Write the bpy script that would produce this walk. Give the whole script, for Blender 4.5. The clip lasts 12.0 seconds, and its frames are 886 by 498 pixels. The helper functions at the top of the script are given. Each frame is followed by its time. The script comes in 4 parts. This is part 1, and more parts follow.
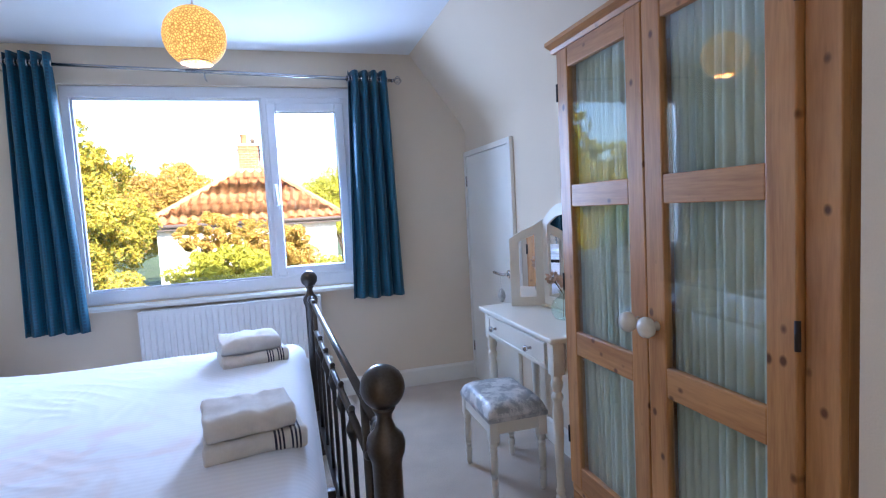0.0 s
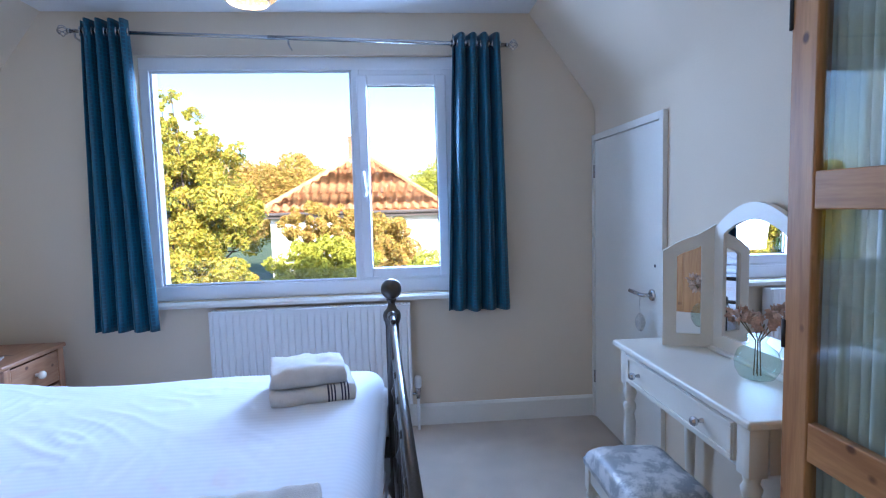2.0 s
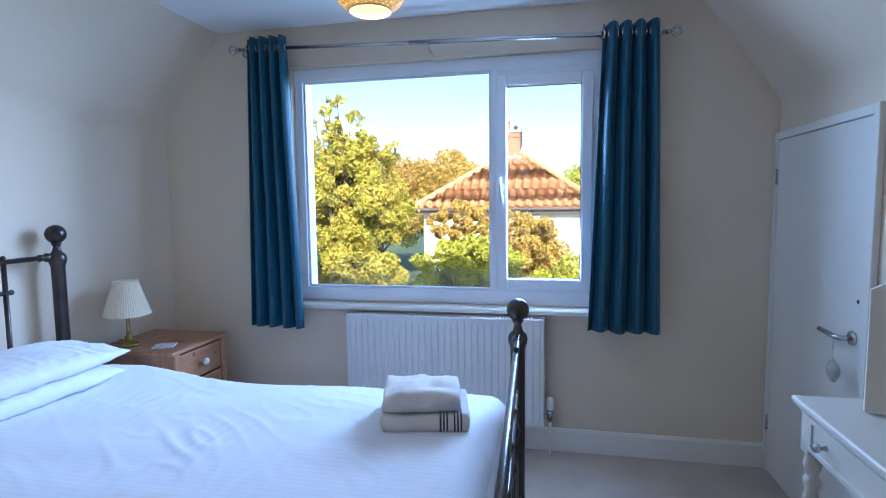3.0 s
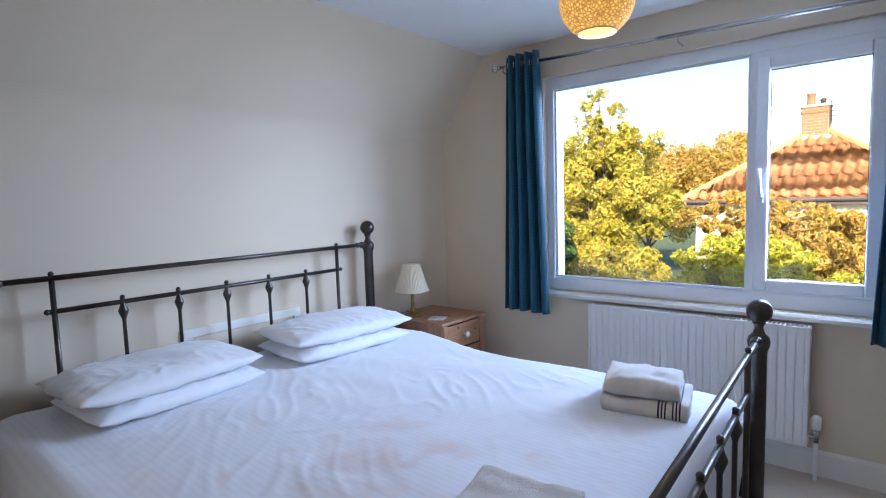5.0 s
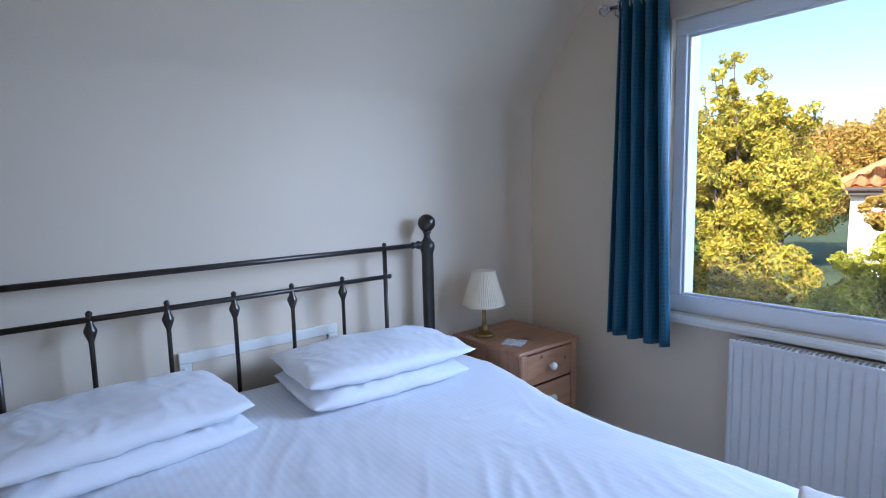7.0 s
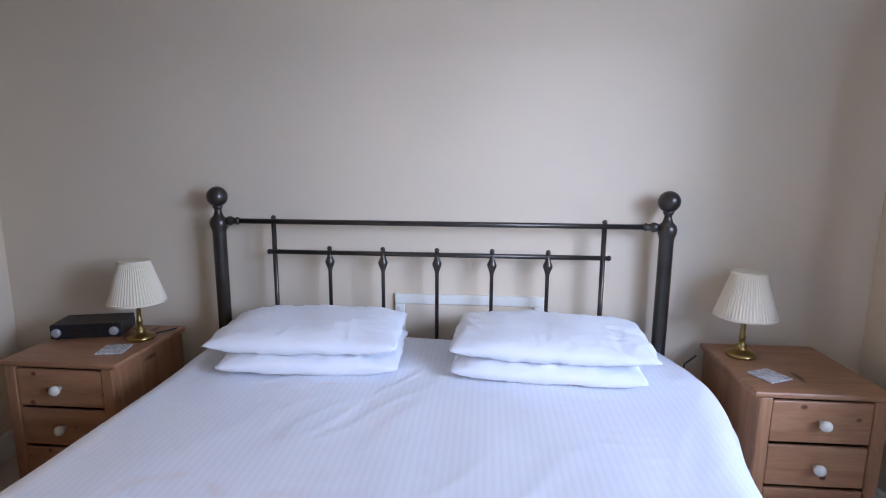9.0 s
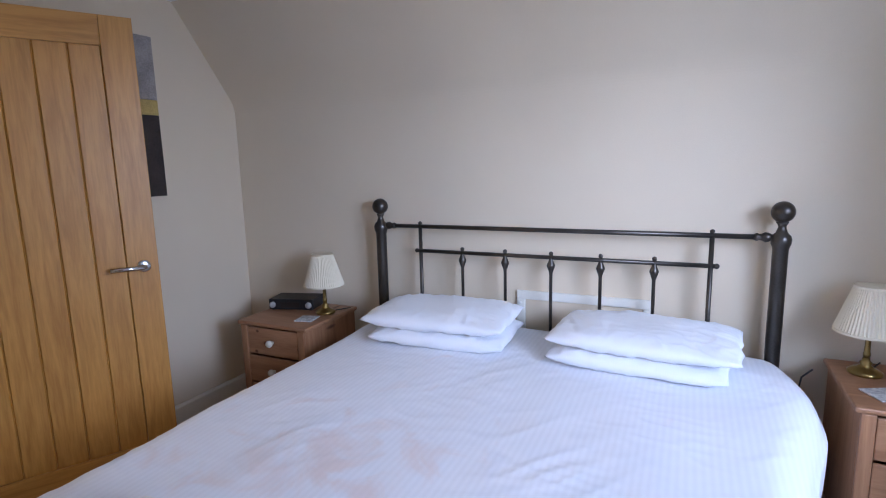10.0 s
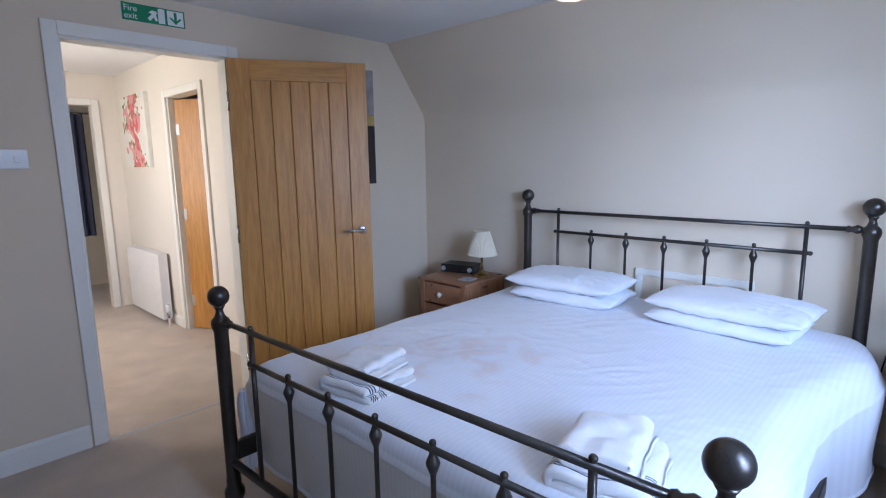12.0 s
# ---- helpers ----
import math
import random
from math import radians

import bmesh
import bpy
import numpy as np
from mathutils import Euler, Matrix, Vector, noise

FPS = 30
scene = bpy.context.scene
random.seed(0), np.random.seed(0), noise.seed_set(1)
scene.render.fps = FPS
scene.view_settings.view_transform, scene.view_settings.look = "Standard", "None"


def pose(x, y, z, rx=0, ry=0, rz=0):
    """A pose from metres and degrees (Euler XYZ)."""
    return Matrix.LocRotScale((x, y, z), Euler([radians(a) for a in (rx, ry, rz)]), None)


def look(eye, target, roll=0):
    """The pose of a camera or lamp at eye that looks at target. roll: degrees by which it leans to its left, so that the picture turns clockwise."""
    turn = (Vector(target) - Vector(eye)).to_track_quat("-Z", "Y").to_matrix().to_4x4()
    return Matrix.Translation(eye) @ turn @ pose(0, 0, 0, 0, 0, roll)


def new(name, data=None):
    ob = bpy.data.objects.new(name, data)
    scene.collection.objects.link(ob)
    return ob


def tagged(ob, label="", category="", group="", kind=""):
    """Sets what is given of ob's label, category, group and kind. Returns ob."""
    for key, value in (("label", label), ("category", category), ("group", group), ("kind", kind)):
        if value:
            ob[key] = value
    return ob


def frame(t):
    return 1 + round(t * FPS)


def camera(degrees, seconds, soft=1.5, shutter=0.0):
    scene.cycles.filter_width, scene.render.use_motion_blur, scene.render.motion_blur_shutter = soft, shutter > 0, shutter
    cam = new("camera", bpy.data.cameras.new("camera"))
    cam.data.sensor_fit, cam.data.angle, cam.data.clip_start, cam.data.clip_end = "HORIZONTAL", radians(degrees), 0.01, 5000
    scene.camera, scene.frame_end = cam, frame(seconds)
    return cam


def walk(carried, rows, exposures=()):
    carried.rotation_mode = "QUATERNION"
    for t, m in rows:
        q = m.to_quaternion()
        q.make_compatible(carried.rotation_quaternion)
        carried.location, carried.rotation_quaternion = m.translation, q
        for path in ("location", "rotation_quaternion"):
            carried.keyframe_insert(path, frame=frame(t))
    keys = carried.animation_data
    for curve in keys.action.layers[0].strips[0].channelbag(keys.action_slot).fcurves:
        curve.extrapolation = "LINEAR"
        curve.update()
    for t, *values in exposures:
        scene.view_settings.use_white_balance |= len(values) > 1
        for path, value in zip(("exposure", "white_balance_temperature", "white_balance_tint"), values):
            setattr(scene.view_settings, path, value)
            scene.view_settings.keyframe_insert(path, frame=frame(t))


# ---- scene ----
# ---- camera: seconds, eye, target, roll ----
cam = camera(80.3, 12.0, 1.1)
PATH = [
    (0, (1.94, 0.117, 1.224), (2.492, 2.033, 1.069), -3.1),
    (0.5, (1.973, 0.279, 1.205), (2.65, 2.155, 1.048), -2.8),
    (1, (1.988, 0.454, 1.203), (2.622, 2.345, 1.053), -2.6),
    (1.5, (2.014, 0.61, 1.219), (2.479, 2.548, 1.055), -2.6),
    (2, (2.05, 0.745, 1.23), (2.215, 2.732, 1.068), -1.5),
    (2.5, (2.089, 0.843, 1.268), (1.948, 2.83, 1.089), -1.1),
    (3, (2.133, 0.914, 1.298), (1.726, 2.865, 1.125), -0.7),
    (3.2, (2.165, 0.931, 1.298), (1.658, 2.857, 1.125), -0.6),
    (4.8, (2.298, 0.798, 1.318), (1.062, 2.36, 1.132), -1.9),
    (5, (2.338, 0.745, 1.32), (1.051, 2.265, 1.142), -1.8),
    (5.5, (2.278, 0.759, 1.32), (0.881, 2.179, 1.139), -2.1),
    (6, (2.039, 0.86, 1.349), (0.608, 2.243, 1.15), -1.2),
    (6.5, (1.969, 1.089, 1.339), (0.475, 2.404, 1.136), -1.3),
    (6.7, (1.947, 1.189, 1.344), (0.443, 2.489, 1.13), -1.2),
    (8.3, (1.909, 1.961, 1.298), (0.012, 2.532, 1.027), -1.3),
    (8.5, (1.898, 1.959, 1.302), (-0.031, 2.398, 1.007), -0.4),
    (9, (2.049, 2.134, 1.343), (0.085, 1.971, 1.001), 0.3),
    (9.5, (2.205, 2.279, 1.363), (0.314, 1.722, 1.028), -0.3),
    (10, (2.332, 2.497, 1.395), (0.546, 1.656, 1.074), -1.4),
    (10.5, (2.488, 2.668, 1.421), (0.787, 1.67, 1.084), -1.2),
    (11, (2.616, 2.87, 1.407), (1.04, 1.68, 1.087), -0.9),
    (11.5, (2.787, 2.97, 1.412), (1.312, 1.657, 1.091), -0.8),
    (12, (2.902, 3.033, 1.399), (1.475, 1.669, 1.078), -0.9),
]
EXPOSURES = [(0.0, 2.24, 5200, 18), (1.5, 2.26, 5080, 18), (2.5, 1.70, 4750, 12), (5.0, 1.68, 5650, 16), (6.5, 1.45, 5250, 15), (8.5, 1.55, 5750, 21), (9.0, 1.72, 6000, 23), (10.5, 1.76, 5900, 22), (12.0, 1.68, 5420, 19)]
walk(cam, [(t, look(eye, target, roll)) for t, eye, target, roll in PATH], EXPOSURES)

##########

**The exercise**
Repeat the listing verbatim. Skip the pictures.

**Finished task**
Write the bpy script that would produce this walk. Give the whole script, for Blender 4.5. The clip lasts 12.0 seconds, and its frames are 886 by 498 pixels. The helper functions at the top of the script are given. Each frame is followed by its time. The script comes in 4 parts. This is part 1, and more parts follow.
0.0 s
2.0 s
3.0 s
5.0 s
7.0 s
9.0 s
10.0 s
12.0 s
# ---- helpers ----
import math
import random
from math import radians

import bmesh
import bpy
import numpy as np
from mathutils import Euler, Matrix, Vector, noise

FPS = 30
scene = bpy.context.scene
random.seed(0), np.random.seed(0), noise.seed_set(1)
scene.render.fps = FPS
scene.view_settings.view_transform, scene.view_settings.look = "Standard", "None"


def pose(x, y, z, rx=0, ry=0, rz=0):
    """A pose from metres and degrees (Euler XYZ)."""
    return Matrix.LocRotScale((x, y, z), Euler([radians(a) for a in (rx, ry, rz)]), None)


def look(eye, target, roll=0):
    """The pose of a camera or lamp at eye that looks at target. roll: degrees by which it leans to its left, so that the picture turns clockwise."""
    turn = (Vector(target) - Vector(eye)).to_track_quat("-Z", "Y").to_matrix().to_4x4()
    return Matrix.Translation(eye) @ turn @ pose(0, 0, 0, 0, 0, roll)


def new(name, data=None):
    ob = bpy.data.objects.new(name, data)
    scene.collection.objects.link(ob)
    return ob


def tagged(ob, label="", category="", group="", kind=""):
    """Sets what is given of ob's label, category, group and kind. Returns ob."""
    for key, value in (("label", label), ("category", category), ("group", group), ("kind", kind)):
        if value:
            ob[key] = value
    return ob


def frame(t):
    return 1 + round(t * FPS)


def camera(degrees, seconds, soft=1.5, shutter=0.0):
    scene.cycles.filter_width, scene.render.use_motion_blur, scene.render.motion_blur_shutter = soft, shutter > 0, shutter
    cam = new("camera", bpy.data.cameras.new("camera"))
    cam.data.sensor_fit, cam.data.angle, cam.data.clip_start, cam.data.clip_end = "HORIZONTAL", radians(degrees), 0.01, 5000
    scene.camera, scene.frame_end = cam, frame(seconds)
    return cam


def walk(carried, rows, exposures=()):
    carried.rotation_mode = "QUATERNION"
    for t, m in rows:
        q = m.to_quaternion()
        q.make_compatible(carried.rotation_quaternion)
        carried.location, carried.rotation_quaternion = m.translation, q
        for path in ("location", "rotation_quaternion"):
            carried.keyframe_insert(path, frame=frame(t))
    keys = carried.animation_data
    for curve in keys.action.layers[0].strips[0].channelbag(keys.action_slot).fcurves:
        curve.extrapolation = "LINEAR"
        curve.update()
    for t, *values in exposures:
        scene.view_settings.use_white_balance |= len(values) > 1
        for path, value in zip(("exposure", "white_balance_temperature", "white_balance_tint"), values):
            setattr(scene.view_settings, path, value)
            scene.view_settings.keyframe_insert(path, frame=frame(t))


# ---- scene ----
# ---- camera: seconds, eye, target, roll ----
cam = camera(80.3, 12.0, 1.1)
PATH = [
    (0, (1.94, 0.117, 1.224), (2.492, 2.033, 1.069), -3.1),
    (0.5, (1.973, 0.279, 1.205), (2.65, 2.155, 1.048), -2.8),
    (1, (1.988, 0.454, 1.203), (2.622, 2.345, 1.053), -2.6),
    (1.5, (2.014, 0.61, 1.219), (2.479, 2.548, 1.055), -2.6),
    (2, (2.05, 0.745, 1.23), (2.215, 2.732, 1.068), -1.5),
    (2.5, (2.089, 0.843, 1.268), (1.948, 2.83, 1.089), -1.1),
    (3, (2.133, 0.914, 1.298), (1.726, 2.865, 1.125), -0.7),
    (3.2, (2.165, 0.931, 1.298), (1.658, 2.857, 1.125), -0.6),
    (4.8, (2.298, 0.798, 1.318), (1.062, 2.36, 1.132), -1.9),
    (5, (2.338, 0.745, 1.32), (1.051, 2.265, 1.142), -1.8),
    (5.5, (2.278, 0.759, 1.32), (0.881, 2.179, 1.139), -2.1),
    (6, (2.039, 0.86, 1.349), (0.608, 2.243, 1.15), -1.2),
    (6.5, (1.969, 1.089, 1.339), (0.475, 2.404, 1.136), -1.3),
    (6.7, (1.947, 1.189, 1.344), (0.443, 2.489, 1.13), -1.2),
    (8.3, (1.909, 1.961, 1.298), (0.012, 2.532, 1.027), -1.3),
    (8.5, (1.898, 1.959, 1.302), (-0.031, 2.398, 1.007), -0.4),
    (9, (2.049, 2.134, 1.343), (0.085, 1.971, 1.001), 0.3),
    (9.5, (2.205, 2.279, 1.363), (0.314, 1.722, 1.028), -0.3),
    (10, (2.332, 2.497, 1.395), (0.546, 1.656, 1.074), -1.4),
    (10.5, (2.488, 2.668, 1.421), (0.787, 1.67, 1.084), -1.2),
    (11, (2.616, 2.87, 1.407), (1.04, 1.68, 1.087), -0.9),
    (11.5, (2.787, 2.97, 1.412), (1.312, 1.657, 1.091), -0.8),
    (12, (2.902, 3.033, 1.399), (1.475, 1.669, 1.078), -0.9),
]
EXPOSURES = [(0.0, 2.24, 5200, 18), (1.5, 2.26, 5080, 18), (2.5, 1.70, 4750, 12), (5.0, 1.68, 5650, 16), (6.5, 1.45, 5250, 15), (8.5, 1.55, 5750, 21), (9.0, 1.72, 6000, 23), (10.5, 1.76, 5900, 22), (12.0, 1.68, 5420, 19)]
walk(cam, [(t, look(eye, target, roll)) for t, eye, target, roll in PATH], EXPOSURES)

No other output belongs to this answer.